While this response might be appealing to those who desire to conduct the affairs of war without the inconvenience of moral constraints, the response is dubious. Why should morality not apply to war? What sufficient reason is there to hold this position?
Ninth, one might take a Sartrean existentialist position. As Sartre wrote: “Man is condemned to be free. Condemned, because he did not create himself, yet, in other respects is free; because once thrown into the world, he is responsible for everything he does.” (Existentialism and Human Emotions, Citadel Press, 1987, p. 23) Sartre provides the example of his student who faced conflicting duties: leave his elderly mother and fight in World War II, or avoid the fight and care for his mother. What should the young man do? Sartre: “You’re free; choose, that is, invent. No general ethics can show you what is to be done.” (p. 28)
We can imagine that, for the Sartrean, the head of state is in a similar position. Like us all, he is forlorn, condemned to be free and hence responsible, and yet lacking any ethical guidelines. He must choose and take responsibility for his choice, but neither alternative is, objectively speaking, what he should choose.
Sartre raises a profound problem which I can’t discuss thoroughly here. I will only say that, in short, he hasn’t proven his case, neither philosophically nor practically.
*On moral antirealism, objective morality is not real: there are no moral facts; there are no objective moral values or duties; there is no objective guilt. Hence, neither of the leader’s options is morally right, wrong, justified, unjustified, permissible, impermissible, or obligatory. The leader can choose, but the choice is not moral, and his reasons are not moral. In other words, any reason the leader has for/against Option 1 or for/against Option 2 is a non-moral reason because there are no such things as moral reasons. According to the antirealist, the leader cannot do anything morally right or wrong because there is no such thing as objective moral rightness or wrongness.

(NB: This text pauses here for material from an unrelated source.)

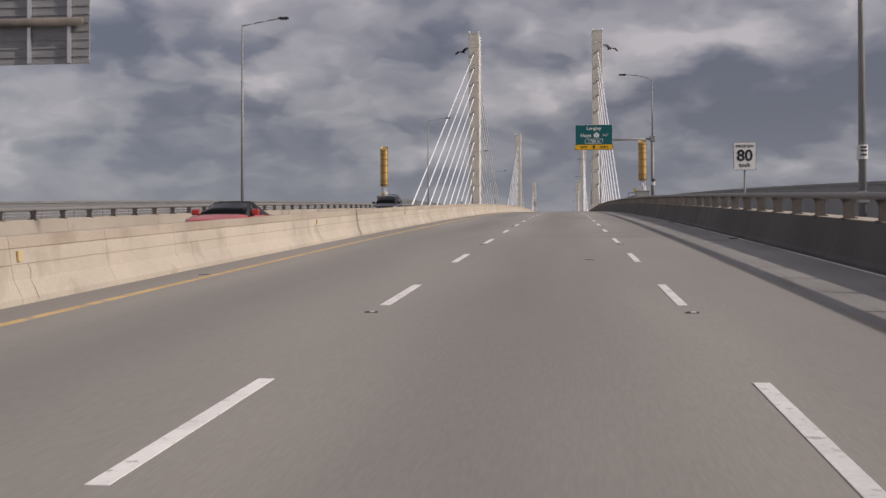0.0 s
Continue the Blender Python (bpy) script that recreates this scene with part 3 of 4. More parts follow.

*On moral subjectivism, whether or not the leader’s action is morally acceptable is relative to each individual’s mere opinion. If Jones believes the action is acceptable, then it is acceptable-for-Jones. If Smith believes the action is unacceptable, then it is unacceptable-for-Smith. Ditto regarding anyone else who has an opinion on the subject. But there is no non-subjective truth about whether or not the leader is morally justified in his decision. On moral relativism, whether or not the leader’s action is morally acceptable is relative to the dominant opinion of a given society. I will not discuss these views any further.